Jesus didn’t take or threaten life. When injustice, politicking, and violence in Jerusalem brought him torture and crucifixion, He did as His Father has done in the face of human transgressions: He suffered. And as only God embracing humanity can, Jesus died.
Now, we certainly should not allow wanton injustice, violence, and oppression. Those seeking to establish God’s Kingdom on earth must do what they can to stop evil, even if one must brandish and wield arms. The Mafia, Boko Haram, ISIS, and other lawless killers should not be meekly suffered, but resolutely stopped.
But let not the lesser evil of fighting violence with violence rather than letting it ravage unrestrained, make us forget the incalculable value of life, even that of the murderous. For when blood is shed sans remorse and even with gusto, as seen in movies and TV — indeed, when carnage becomes entertainment — that is not a godly regard for life.

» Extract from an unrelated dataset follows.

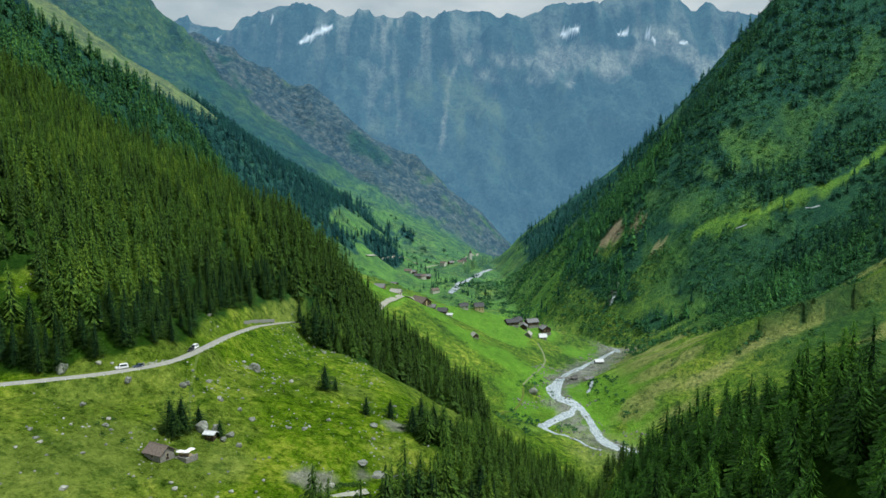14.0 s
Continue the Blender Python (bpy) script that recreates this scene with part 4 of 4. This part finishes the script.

In Christ’s death, life is immensely valued
Which cannot but raise the question: If God values life so much, why did He let His own Son be arrested, beaten up, scourged, thorned, condemned, nailed and speared till death at three? Is that supposed to stop death’s pain and irretrievable loss?
The eight Bali 9 convicts who declined blindfolds and faced the firing squad singing the Gospel song “Amazing Grace” certainly believed there was more to the coming volley of bullets than unmitigated tragedy and the end of existence. They faced the agony of dying with the hope of living again with no more sorrow and pain ever again.
“It was breathtaking,” said Indonesian opposition foreign affairs spokesman Tanya Plibersek. “This was the first time I witnessed someone so excited to meet their god.” Or as Bali Niner Sukamaran told a friend before execution: “I know where I’m going, man.”
One wonders whether some of the death row inmates might have sung a different tune, or none at all, if Jesus had not died and risen two millennia ago.
Indeed, countless others since that first Easter Triduum have embraced death for the faith and the faithful, braving beheading and crucifixion, lions in the arena, flaying, quartering and burning alive, all the way to today’s martyrdoms in Syria and Iraq.
By dying and rising for our salvation Christ showed that death can have immense meaning and heralds the transformation of our being.
And laying down one’s life for others is the greatest human act God did.
Thus, life is the most valuable gift that man or God can give. Nurture it on earth and devote to heaven.